今度は医療機器メーカーと医師との癒着・不祥事が報告されています。
対象の診療科はどこなのでしょうか?
なぜこのような不祥事が起きたのでしょうか?
世界的な米系医療機器メーカー「グローバスメディカル」の日本法人(東京都千代田区)が、同法人の機器を購入した病院の医師側に売り上げの10%前後を戻していたことが朝日新聞の取材でわかった。同法人の内部資料によると、その額は少なくとも昨年1年間で二十数人に総額1億円超。

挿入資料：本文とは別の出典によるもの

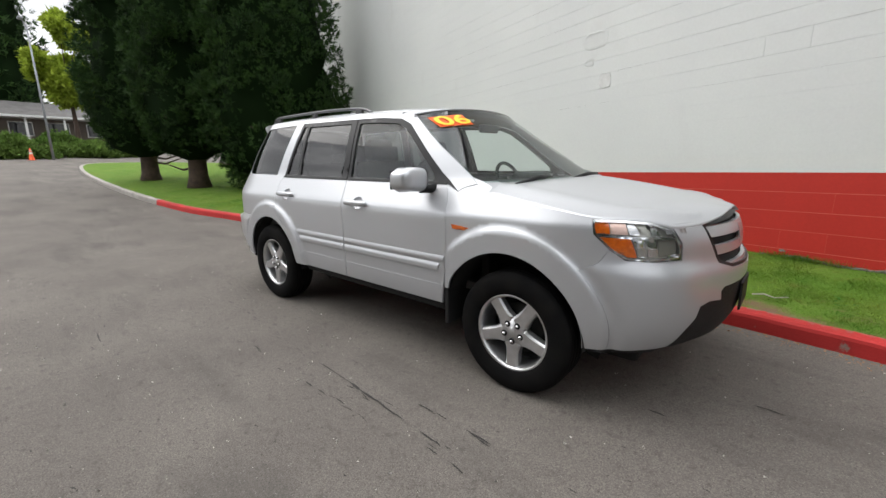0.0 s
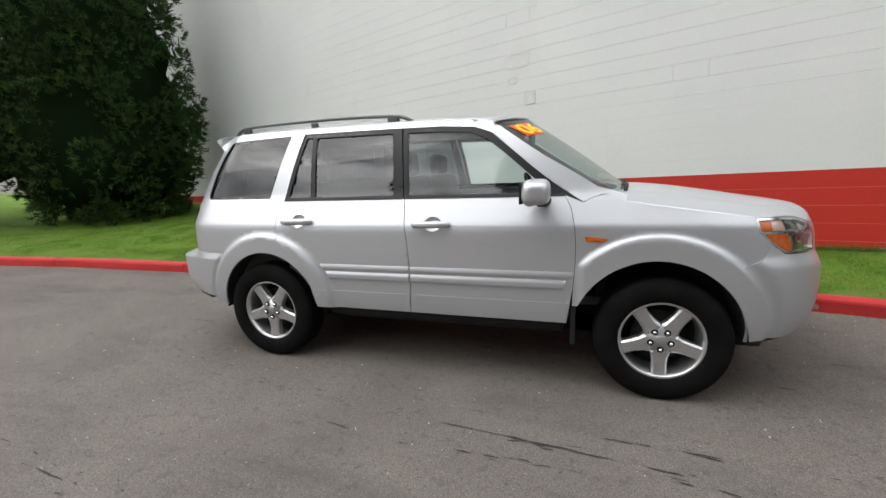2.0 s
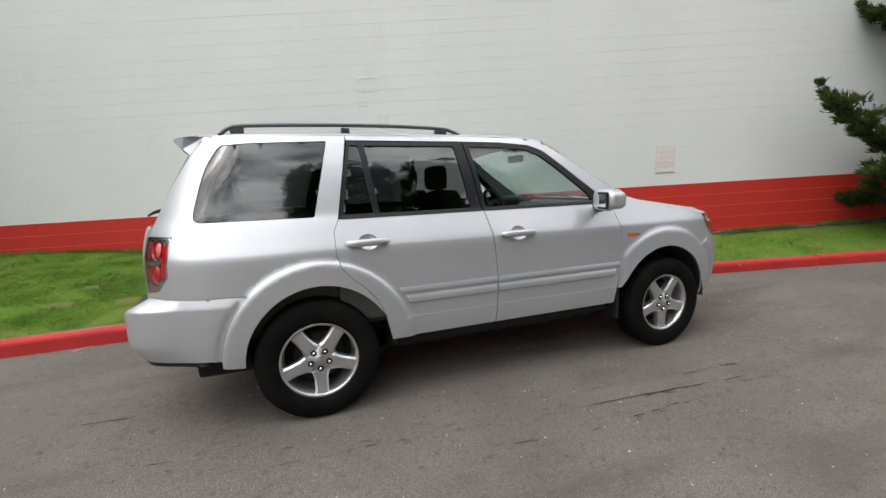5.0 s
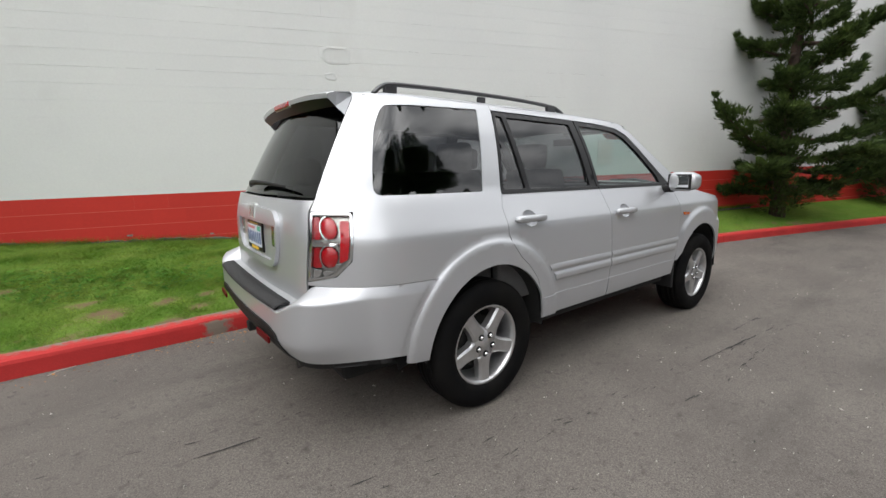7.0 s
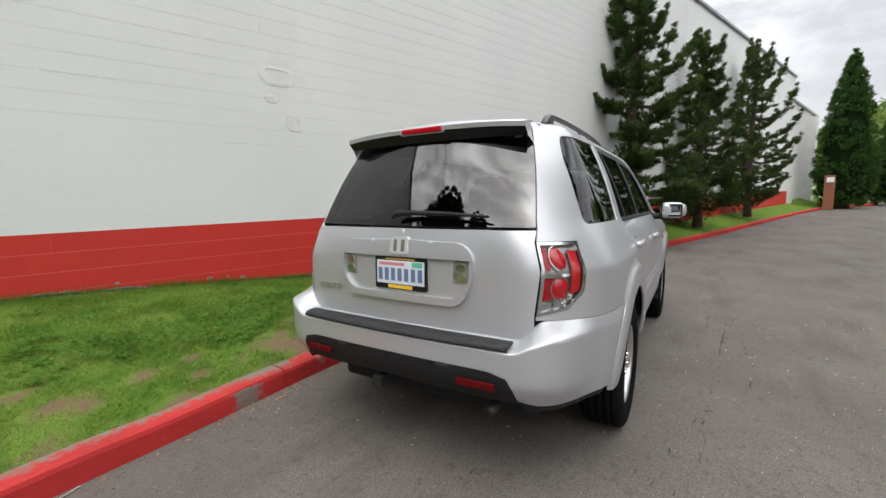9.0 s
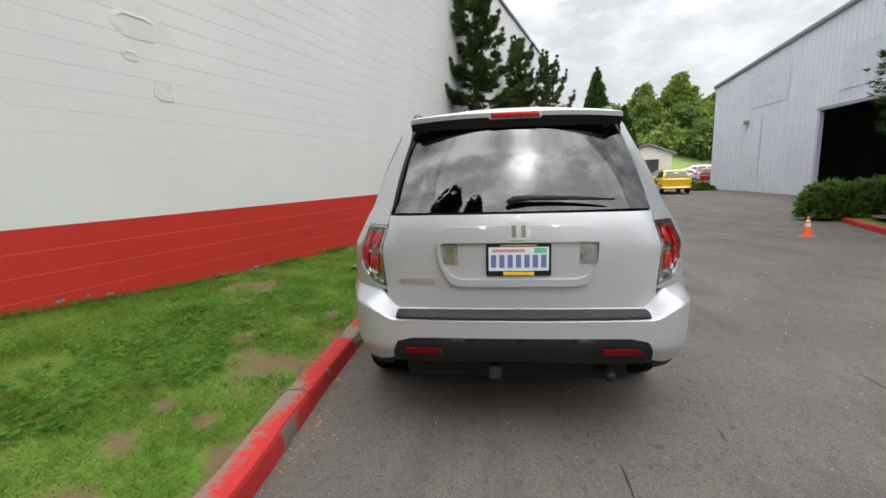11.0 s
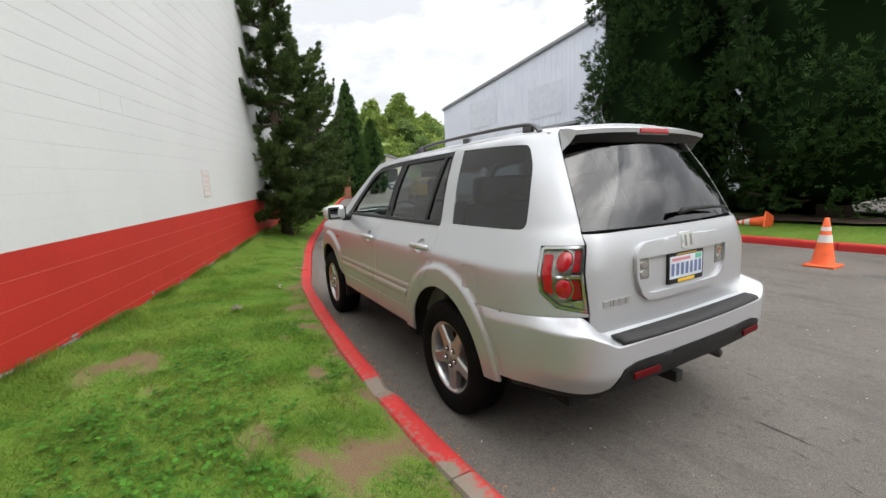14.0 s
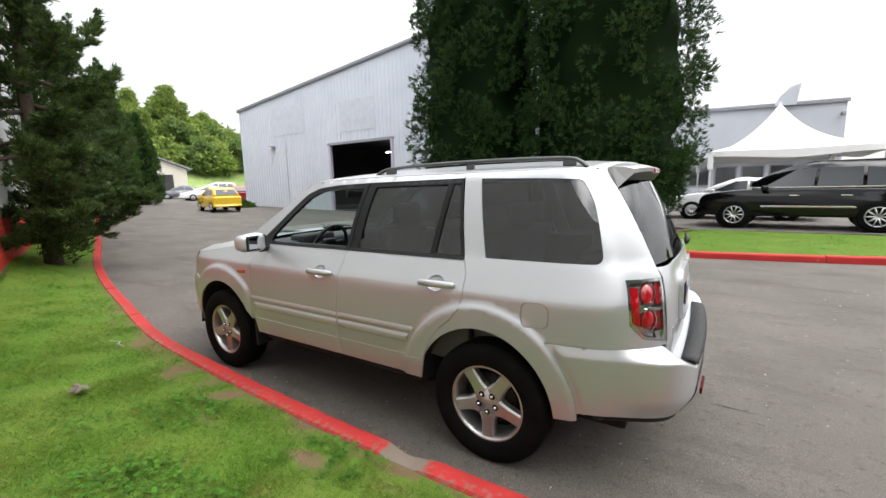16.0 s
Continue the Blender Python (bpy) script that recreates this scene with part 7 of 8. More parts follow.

医師本人ではなく、各医師や親族らが設立した会社に振り込み、キックバック(還流)していた形だ。
引用:朝日新聞
グローバスメディアルの提供先の診療科は?
グローバスメディカルは、
主に脊椎領域における医療機器を提供しているメーカーです。
脊椎領域ですので、整形外科ですね。
リベートを受け取っていた医師が20数人とのことですので、
開業医の先生による不祥事であると考えられます。
また各医師と親族へのキックバックとなると
一族で医療法人を経営している整形外科病院と
リハビリや老健などの医療法人と考えます。
医療機器の採用が、医薬品の採用と異なる理由
医療機器でも特に外科手術においては、
医薬品と異なり医師が好みで採用することが可能です。
医薬品であれば患者にも選択の権利がありますよね。
ジェネリックが良いとか先発品が良いとかです。
外科手術に利用する医療機器を
何を使用するかなど手術前に説明する医師はいないと思いますし、
患者さんも医師に任せるのが大半でしょう。
結局医師が使いやすい、使いたい機器を選択します。
このシステムにキックバックが入り込む余地があるのでしょう。
医療機器の値段ってどのようにして決まるの?
手術にかかる費用は中央社会保険医療協議会(中医協)で決められます。
手術にかかるコストは、
「技術料+特定保険医療材料費+薬剤料」
となっており、
医療機器は特定保健医療材料費に含まれます。
整形外科に限らず、腹部や胸部の手術でも同じですね。
ただ体内に何かしらの医療機器を埋め込む点では、
整形外科は他の領域と比較すると特殊と言えます。
医療機器にも採血用のシリンジや針から、
人工心臓弁といった特殊なものまであり、
それぞれの特殊性と用途によって値段のつけ方が異なり。
技術料に包括されるものもありますが、
グローバスメディカルの製品は、
技術料と別途医療機器の価格が設定できる
専門性の高い医療機器と言えるでしょう。
グローバスメディカルからキックバックが悪質であると言える理由
上述のように手術に利用した医療機器の使用料は
既に保険診療によって支払われています。
にもかかわらず、
医療機器の使用料金の一部のキックバックを受けているということは、
診療費の2重取りともいえる
非常に悪質性の高いものだと言えます。
今後の事件の詳細が操作されることとなりますが、
キックバックを受けた医師は
保険医の取り消しといった思い罰を受ける可能性も
十分にあり得る悪質性の高い事件だと言えます。